Releo tus crónicas y tu voz ya no me suena petulante, aunque lo siga siendo, sino más bien agorera, aunque no lo era entonces. Detrás de los wise cracks y de los exhibicionismos sensualistas (otro antídoto ante la muerte) están las iluminaciones, aquellas que flamean la siempre viva de nuestros recuerdos. Leída hoy, la crónica de una noche con Iris Chacón en el Caribe Hilton, a la sombra del perro de la roca marina que cada día se desvanece más esperando a su amo, no culminó en el séptimo martini que tomaste “cansado de ilusiones”. El coolant de la Chacón, double entendre que no entendió David Letterman en su célebre entrevista a la vedette, metaforiza la épica populista convertida en vodevil. El icono de nuestra modernización, el orgullo marino de Teodoro Moscoso, se excrementa por el “Cerro Maravilla” de nuestras vergüenzas interiores. Pero no hay moralismo en nuestra cronista; sólo consolación, vieja virtud de catolicismo agustino, después de todo fue Agustín, y eso nos lo recuerda Edgardo, el que convirtió al sexo en pecado y en obsesión.

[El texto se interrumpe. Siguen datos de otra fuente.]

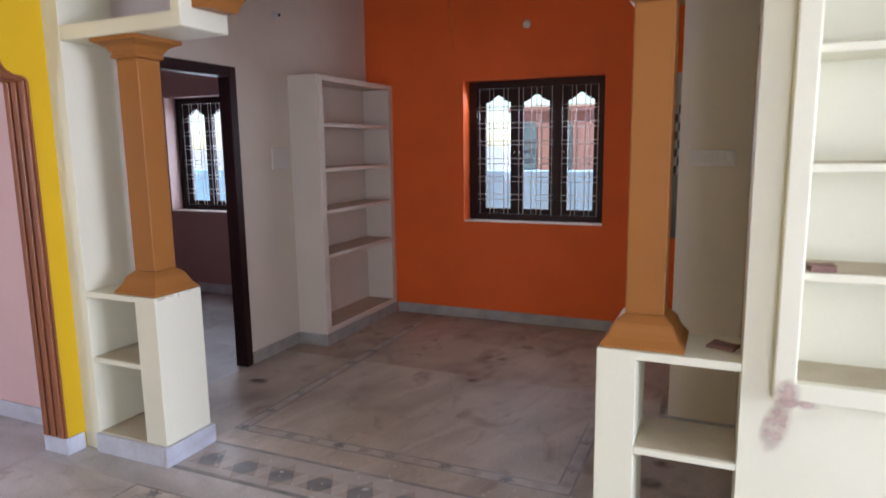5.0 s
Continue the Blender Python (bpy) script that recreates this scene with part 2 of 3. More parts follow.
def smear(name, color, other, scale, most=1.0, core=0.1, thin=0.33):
    """A mark whose edge frays into what lies under it."""
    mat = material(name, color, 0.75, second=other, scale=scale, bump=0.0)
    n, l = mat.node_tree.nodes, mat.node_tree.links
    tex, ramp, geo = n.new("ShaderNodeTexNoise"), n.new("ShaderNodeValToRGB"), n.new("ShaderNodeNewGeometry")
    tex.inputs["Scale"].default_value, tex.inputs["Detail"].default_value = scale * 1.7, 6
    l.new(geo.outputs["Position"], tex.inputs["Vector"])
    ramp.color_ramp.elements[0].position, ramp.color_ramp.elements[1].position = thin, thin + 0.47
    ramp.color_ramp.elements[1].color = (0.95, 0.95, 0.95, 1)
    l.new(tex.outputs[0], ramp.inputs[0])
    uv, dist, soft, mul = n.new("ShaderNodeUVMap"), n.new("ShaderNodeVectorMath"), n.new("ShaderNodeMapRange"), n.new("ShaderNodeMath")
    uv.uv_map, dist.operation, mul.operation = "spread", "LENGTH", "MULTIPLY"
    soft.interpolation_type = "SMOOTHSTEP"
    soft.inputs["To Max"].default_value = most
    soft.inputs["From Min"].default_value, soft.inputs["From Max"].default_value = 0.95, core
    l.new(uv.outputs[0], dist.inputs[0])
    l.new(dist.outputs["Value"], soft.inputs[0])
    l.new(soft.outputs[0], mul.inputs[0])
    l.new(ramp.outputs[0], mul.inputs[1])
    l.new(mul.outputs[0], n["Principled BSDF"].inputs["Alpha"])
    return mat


STAIN = smear("brown_pink_stain", (0.46, 0.30, 0.26), (0.56, 0.41, 0.36), 14, 0.72, 0.4, 0.16)
TAN_SMEAR = smear("tan_smear", (0.50, 0.21, 0.06), (0.58, 0.30, 0.12), 14)
GRIME_AND_DIMMING = smear("walked_in_grime", (0.27, 0.19, 0.125), (0.34, 0.25, 0.17), 2.2, 0.5)
OCHRE_STAIN = smear("ochre_stain", (0.46, 0.33, 0.17), (0.54, 0.42, 0.24), 14, 0.6, 0.4, 0.22)
DIRT_AND_STRIPS = smear("floor_dirt", (0.17, 0.115, 0.085), (0.24, 0.17, 0.13), 9, 0.62, 0.3, 0.25)
PLATE = material("switch_plate_plastic", (0.76, 0.73, 0.68), 0.25, bump=0.0, spots=0.03)
OLIVE = material("olive_yellow_paint", (0.50, 0.40, 0.07), 0.5, bump=0.05)
TERRACOTTA = material("terracotta_chip", (0.21, 0.115, 0.085), 0.8, spots=0.3, scale=25, bump=0.3)
BROWN_DUST = material("brown_dust", (0.52, 0.41, 0.31), 0.8, second=(0.44, 0.34, 0.25), scale=8, grain=0.1)
DUST = material("dusty_board", (0.52, 0.46, 0.32), 0.7, second=(0.42, 0.35, 0.23), scale=7, grain=0.1)


def thin_glass():
    mat = bpy.data.materials.new("window_glass")
    mat.use_nodes = True
    n, l = mat.node_tree.nodes, mat.node_tree.links
    n.remove(n["Principled BSDF"])
    clear, gloss, mix, fr = (n.new("ShaderNodeBsdfTransparent"), n.new("ShaderNodeBsdfGlossy"),
                             n.new("ShaderNodeMixShader"), n.new("ShaderNodeLayerWeight"))
    rise, part_of = n.new("ShaderNodeMath"), n.new("ShaderNodeMapRange")
    rise.operation, rise.inputs[1].default_value = "POWER", 5.0
    part_of.inputs["To Min"].default_value, part_of.inputs["To Max"].default_value = 0.04, 0.9
    fr.inputs["Blend"].default_value = 0.5
    l.new(fr.outputs["Facing"], rise.inputs[0])
    l.new(rise.outputs[0], part_of.inputs[0])
    clear.inputs[0].default_value = (0.94, 0.97, 0.98, 1)
    gloss.inputs["Roughness"].default_value = 0.02
    l.new(part_of.outputs[0], mix.inputs[0])
    l.new(clear.outputs[0], mix.inputs[1])
    l.new(gloss.outputs[0], mix.inputs[2])
    l.new(mix.outputs[0], n["Material Output"].inputs[0])
    return mat


GLASS = thin_glass()


def frosted():
    mat = bpy.data.materials.new("frosted_glass")
    mat.use_nodes = True
    n, l = mat.node_tree.nodes, mat.node_tree.links
    tl = n.new("ShaderNodeBsdfTranslucent")
    tl.inputs[0].default_value = (0.17, 0.21, 0.23, 1)
    mix = n.new("ShaderNodeMixShader")
    mix.inputs[0].default_value = 0.75
    n["Principled BSDF"].inputs["Base Color"].default_value = (0.3, 0.36, 0.38, 1)
    n["Principled BSDF"].inputs["Roughness"].default_value = 0.25
    l.new(n["Principled BSDF"].outputs[0], mix.inputs[1])
    l.new(tl.outputs[0], mix.inputs[2])
    l.new(mix.outputs[0], n["Material Output"].inputs[0])
    return mat


FROSTED = frosted()


# ---- building blocks ----
def bx(bm, x0, x1, y0, y1, z0, z1):
    """Adds a box to a bmesh."""
    v = [bm.verts.new((x, y, z)) for z in (z0, z1) for y in (y0, y1) for x in (x0, x1)]
    for f in ((0, 2, 3, 1), (4, 5, 7, 6), (0, 1, 5, 4), (1, 3, 7, 5), (3, 2, 6, 7), (2, 0, 4, 6)):
        bm.faces.new([v[i] for i in f])
    return v


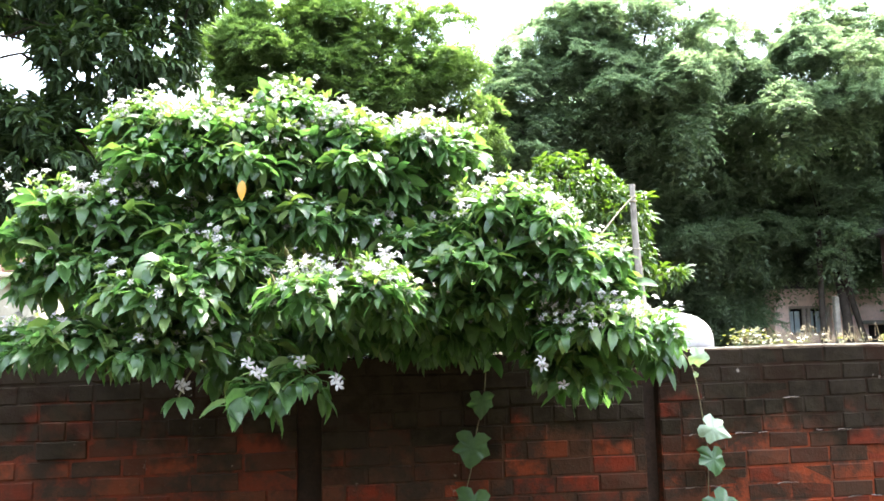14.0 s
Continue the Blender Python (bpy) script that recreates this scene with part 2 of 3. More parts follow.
def joined(*bms):
    out = bmesh.new()
    for b in bms:
        me = bpy.data.meshes.new("tmp")
        b.to_mesh(me)
        b.free()
        out.from_mesh(me)
        bpy.data.meshes.remove(me)
    return out


def tube(points, r0, r1, sides=7, wobble=0.0):
    """A tapered tube along points, closed at the end, as arrays."""
    pts = np.array(points, float)
    if len(pts) > 2:
        t = np.linspace(0, len(pts) - 1, (len(pts) - 1) * 4 + 1)
        i = np.clip(t.astype(int), 0, len(pts) - 2)
        u = (t - i)[:, None]
        p0, p1, p2, p3 = (pts[np.clip(i + k, 0, len(pts) - 1)] for k in (-1, 0, 1, 2))
        pts = 0.5 * (2 * p1 + (p2 - p0) * u + (2 * p0 - 5 * p1 + 4 * p2 - p3) * u**2 + (3 * p1 - p0 - 3 * p2 + p3) * u**3)
    tan = np.gradient(pts, axis=0)
    tan /= np.linalg.norm(tan, axis=1)[:, None] + 1e-9
    ref = np.where(np.abs(tan[:, 2:3]) > 0.9, [[1.0, 0, 0]], [[0, 0, 1.0]])
    a = np.cross(tan, ref)
    a /= np.linalg.norm(a, axis=1)[:, None]
    b = np.cross(tan, a)
    ang = np.arange(sides) * 2 * np.pi / sides
    r = np.linspace(r0, r1, len(pts))[:, None] * (1 + wobble * rng.normal(size=(len(pts), 1)))
    v = pts[:, None] + r[..., None] * (np.cos(ang)[None, :, None] * a[:, None] + np.sin(ang)[None, :, None] * b[:, None])
    k = np.arange(len(pts) - 1)[:, None] * sides
    j = np.arange(sides)[None]
    j2 = (j + 1) % sides
    f = np.stack([k + j, k + j2, k + sides + j2, k + sides + j], -1).reshape(-1, 4)
    return v.reshape(-1, 3), f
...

Tus recorridos isleños han sido siempre playeros aunque hoy te refugies en los montes paternales como el jíbaro o en los terrenos blues de Guaynabo. En tu crónica de Isla Verde nos dices que fuiste a la playa porque te perseguía el tiempo. Sé que también te azotaban los diablejos de la melancolía. Esa “condición” se te pegó en el Programa de Honor de la UPR. Era difícil sustraerse, tu querido Charlie Rosario y Héctor Estades, nuestros mentores de entonces, estaban fatalmente aquejados y la seducción convertida en vanidad te contagió de “ennui”, esa neurastenia del alma que siempre alimentará tu escritura.
A la playa sueles ir acompañado. De judíos errantes, de veteranos en viajes de ácido, de húngaros en busca de una cabeza perdida o de tu hijo Alejandro empeñado en ser rapero. También de un elenco de fantasmas literarios, Hunter Thompson, Malcom Lowry, Lord Byron, William Kennedy. Son las aguas, las mansas y las turbulentas, aquellas que acarician y aquellas que aterran como las del temporal Hugo que pasaste arrullando a tu otro hijo, Pablo, las que te convocan y convocarán siempre como curvilínea sirena, para que descargues tu sino de escribir para que nosotros podamos recordar. De eso trata ser compañeros de viaje. De eso y de no dejar que se desamarre la nave del olvido.
Presentación de La nave del olvido, antología personal de crónicas de Edgardo Rodríguez Juliá, Librería La Tertulia, 24 de febrero de 2010.